* BEGIN *

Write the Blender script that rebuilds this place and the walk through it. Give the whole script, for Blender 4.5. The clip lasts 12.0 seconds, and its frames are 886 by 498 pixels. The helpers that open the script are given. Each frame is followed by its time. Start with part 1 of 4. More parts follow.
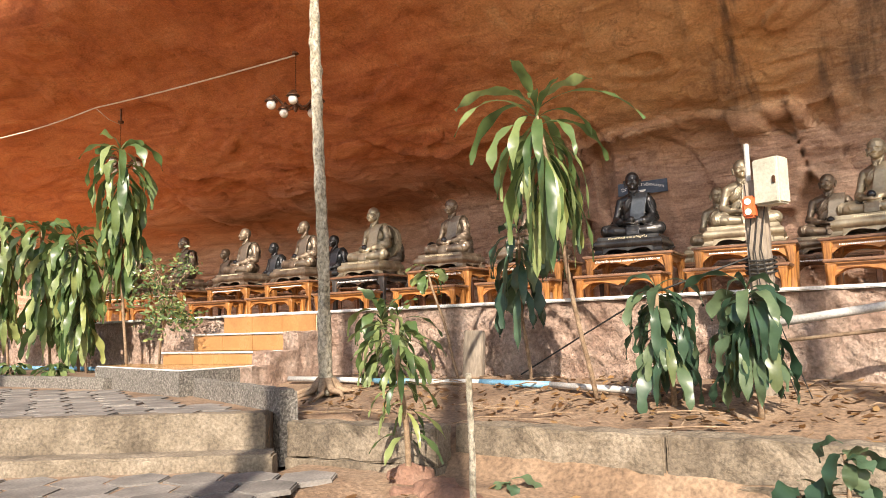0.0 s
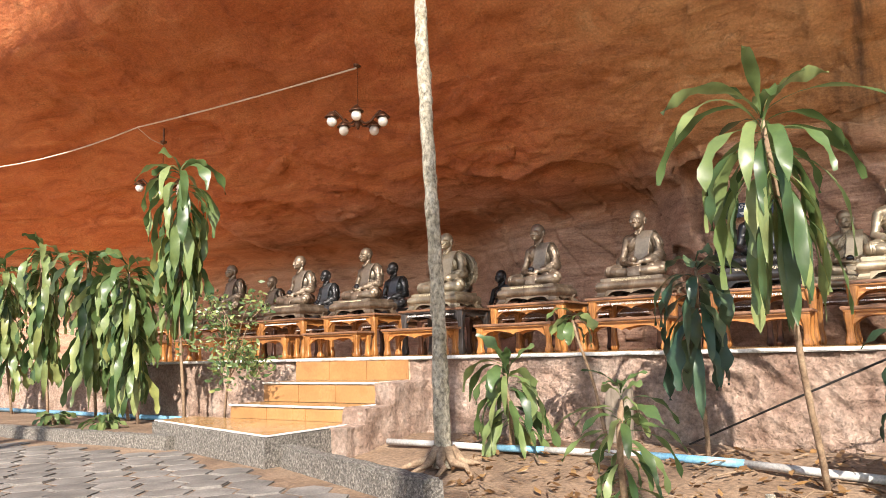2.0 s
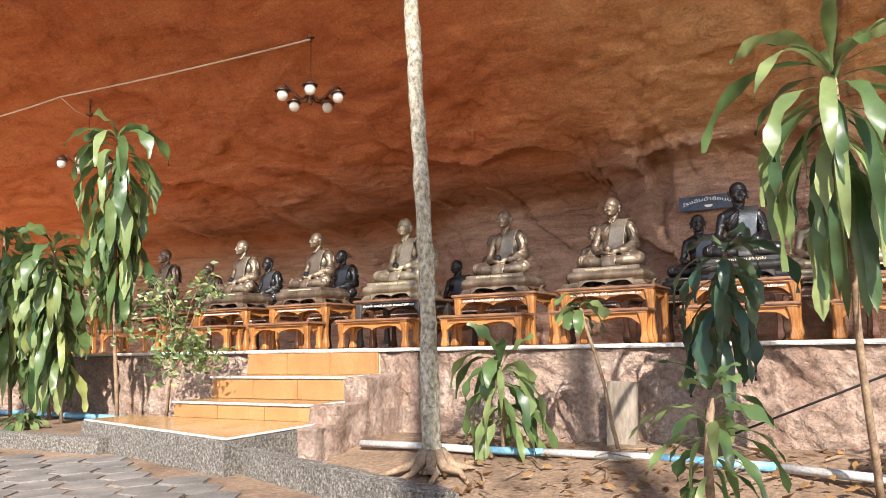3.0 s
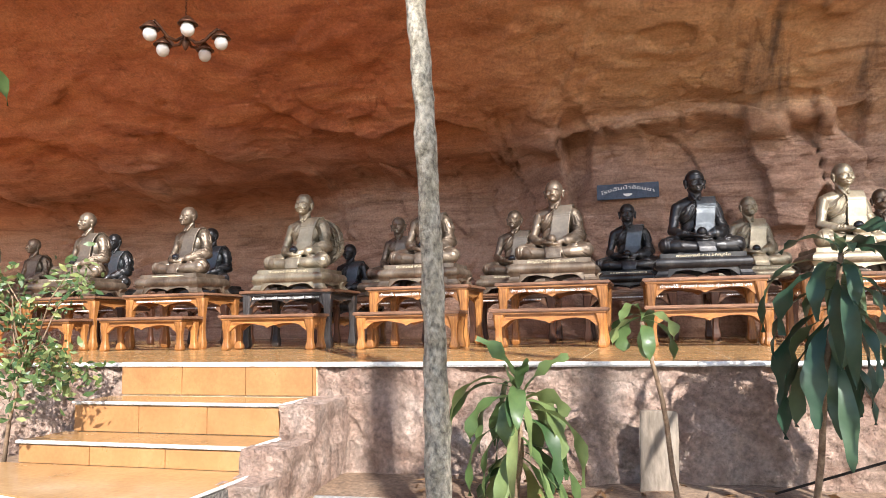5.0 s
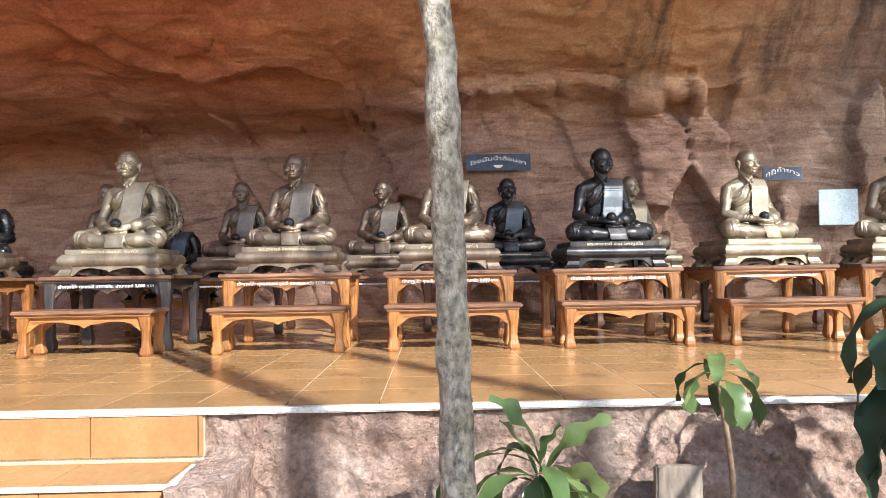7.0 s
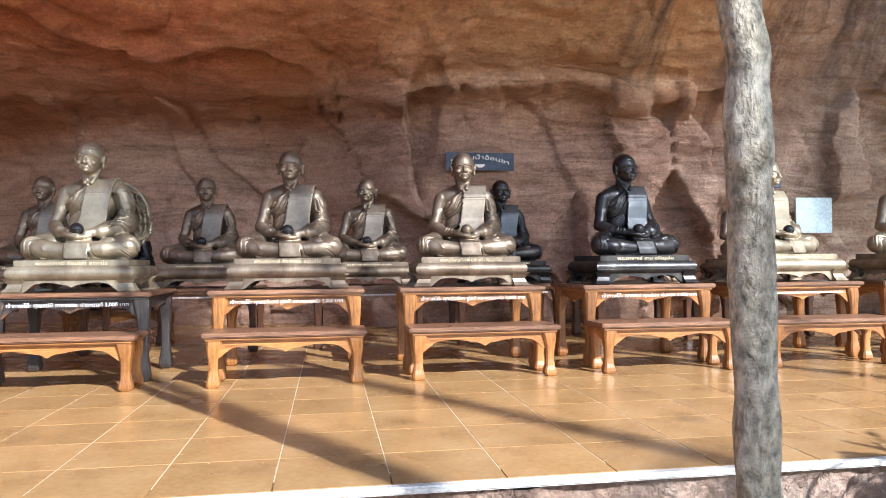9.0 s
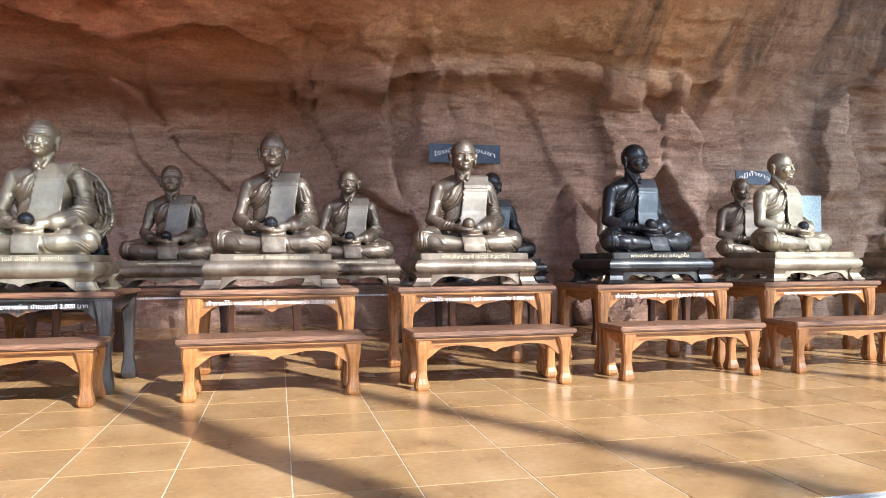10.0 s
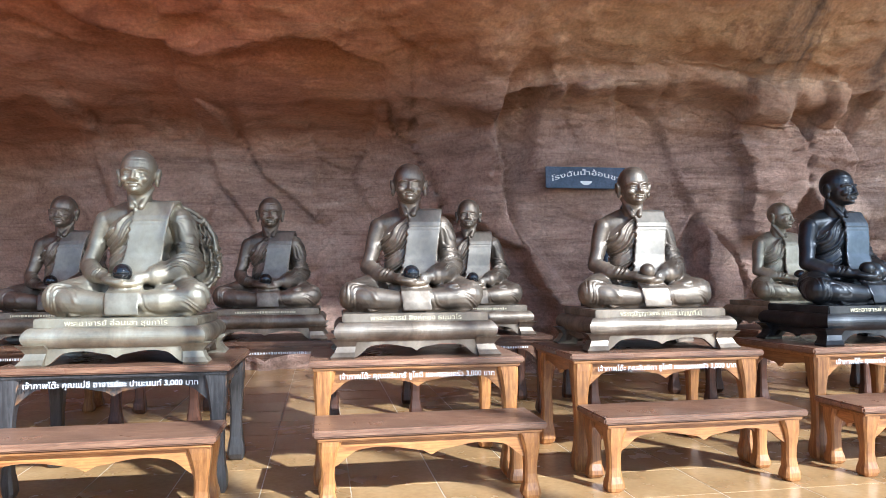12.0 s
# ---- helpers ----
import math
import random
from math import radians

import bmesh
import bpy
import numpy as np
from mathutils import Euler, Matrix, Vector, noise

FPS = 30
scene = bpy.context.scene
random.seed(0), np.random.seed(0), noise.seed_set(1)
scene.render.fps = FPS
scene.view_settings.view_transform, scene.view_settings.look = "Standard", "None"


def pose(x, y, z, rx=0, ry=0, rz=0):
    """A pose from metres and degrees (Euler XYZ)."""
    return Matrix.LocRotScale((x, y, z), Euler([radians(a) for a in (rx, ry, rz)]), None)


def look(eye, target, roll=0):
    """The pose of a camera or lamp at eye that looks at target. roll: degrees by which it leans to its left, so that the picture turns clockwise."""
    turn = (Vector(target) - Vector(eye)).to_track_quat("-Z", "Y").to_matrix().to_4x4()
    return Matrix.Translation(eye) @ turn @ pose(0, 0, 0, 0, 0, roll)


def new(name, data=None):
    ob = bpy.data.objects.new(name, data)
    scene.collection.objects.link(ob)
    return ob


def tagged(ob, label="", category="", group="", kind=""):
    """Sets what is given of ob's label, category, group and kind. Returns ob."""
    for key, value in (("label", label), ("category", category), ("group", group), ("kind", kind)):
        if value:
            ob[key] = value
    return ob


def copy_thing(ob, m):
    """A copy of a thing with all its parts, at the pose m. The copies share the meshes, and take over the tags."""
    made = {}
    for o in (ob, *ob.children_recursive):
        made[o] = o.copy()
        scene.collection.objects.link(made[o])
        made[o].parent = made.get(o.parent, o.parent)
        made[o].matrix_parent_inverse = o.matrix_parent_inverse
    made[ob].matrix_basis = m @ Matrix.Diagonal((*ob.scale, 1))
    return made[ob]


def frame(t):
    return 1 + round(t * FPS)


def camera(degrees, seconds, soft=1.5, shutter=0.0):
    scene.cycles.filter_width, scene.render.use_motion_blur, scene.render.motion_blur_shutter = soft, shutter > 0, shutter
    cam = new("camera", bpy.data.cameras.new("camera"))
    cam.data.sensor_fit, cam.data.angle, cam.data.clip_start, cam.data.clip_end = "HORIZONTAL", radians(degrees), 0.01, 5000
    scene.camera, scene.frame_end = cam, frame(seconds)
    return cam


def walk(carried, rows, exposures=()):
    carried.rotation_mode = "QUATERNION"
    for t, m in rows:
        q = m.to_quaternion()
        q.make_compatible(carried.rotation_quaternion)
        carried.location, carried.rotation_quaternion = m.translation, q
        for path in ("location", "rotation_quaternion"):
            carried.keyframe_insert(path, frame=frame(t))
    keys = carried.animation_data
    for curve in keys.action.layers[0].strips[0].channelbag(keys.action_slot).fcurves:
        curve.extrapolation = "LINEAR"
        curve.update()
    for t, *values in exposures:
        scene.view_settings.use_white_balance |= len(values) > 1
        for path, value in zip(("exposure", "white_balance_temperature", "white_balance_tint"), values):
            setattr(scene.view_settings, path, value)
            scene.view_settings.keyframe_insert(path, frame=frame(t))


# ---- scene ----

* END *

Task objective: Exclude every picture and copy the remaining data exactly.

Answer to this exercise:
Write the Blender script that rebuilds this place and the walk through it. Give the whole script, for Blender 4.5. The clip lasts 12.0 seconds, and its frames are 886 by 498 pixels. The helpers that open the script are given. Each frame is followed by its time. Start with part 1 of 4. More parts follow.
0.0 s
2.0 s
3.0 s
5.0 s
7.0 s
9.0 s
10.0 s
12.0 s
# ---- helpers ----
import math
import random
from math import radians

import bmesh
import bpy
import numpy as np
from mathutils import Euler, Matrix, Vector, noise

FPS = 30
scene = bpy.context.scene
random.seed(0), np.random.seed(0), noise.seed_set(1)
scene.render.fps = FPS
scene.view_settings.view_transform, scene.view_settings.look = "Standard", "None"


def pose(x, y, z, rx=0, ry=0, rz=0):
    """A pose from metres and degrees (Euler XYZ)."""
    return Matrix.LocRotScale((x, y, z), Euler([radians(a) for a in (rx, ry, rz)]), None)


def look(eye, target, roll=0):
    """The pose of a camera or lamp at eye that looks at target. roll: degrees by which it leans to its left, so that the picture turns clockwise."""
    turn = (Vector(target) - Vector(eye)).to_track_quat("-Z", "Y").to_matrix().to_4x4()
    return Matrix.Translation(eye) @ turn @ pose(0, 0, 0, 0, 0, roll)


def new(name, data=None):
    ob = bpy.data.objects.new(name, data)
    scene.collection.objects.link(ob)
    return ob


def tagged(ob, label="", category="", group="", kind=""):
    """Sets what is given of ob's label, category, group and kind. Returns ob."""
    for key, value in (("label", label), ("category", category), ("group", group), ("kind", kind)):
        if value:
            ob[key] = value
    return ob


def copy_thing(ob, m):
    """A copy of a thing with all its parts, at the pose m. The copies share the meshes, and take over the tags."""
    made = {}
    for o in (ob, *ob.children_recursive):
        made[o] = o.copy()
        scene.collection.objects.link(made[o])
        made[o].parent = made.get(o.parent, o.parent)
        made[o].matrix_parent_inverse = o.matrix_parent_inverse
    made[ob].matrix_basis = m @ Matrix.Diagonal((*ob.scale, 1))
    return made[ob]


def frame(t):
    return 1 + round(t * FPS)


def camera(degrees, seconds, soft=1.5, shutter=0.0):
    scene.cycles.filter_width, scene.render.use_motion_blur, scene.render.motion_blur_shutter = soft, shutter > 0, shutter
    cam = new("camera", bpy.data.cameras.new("camera"))
    cam.data.sensor_fit, cam.data.angle, cam.data.clip_start, cam.data.clip_end = "HORIZONTAL", radians(degrees), 0.01, 5000
    scene.camera, scene.frame_end = cam, frame(seconds)
    return cam


def walk(carried, rows, exposures=()):
    carried.rotation_mode = "QUATERNION"
    for t, m in rows:
        q = m.to_quaternion()
        q.make_compatible(carried.rotation_quaternion)
        carried.location, carried.rotation_quaternion = m.translation, q
        for path in ("location", "rotation_quaternion"):
            carried.keyframe_insert(path, frame=frame(t))
    keys = carried.animation_data
    for curve in keys.action.layers[0].strips[0].channelbag(keys.action_slot).fcurves:
        curve.extrapolation = "LINEAR"
        curve.update()
    for t, *values in exposures:
        scene.view_settings.use_white_balance |= len(values) > 1
        for path, value in zip(("exposure", "white_balance_temperature", "white_balance_tint"), values):
            setattr(scene.view_settings, path, value)
            scene.view_settings.keyframe_insert(path, frame=frame(t))


# ---- scene ----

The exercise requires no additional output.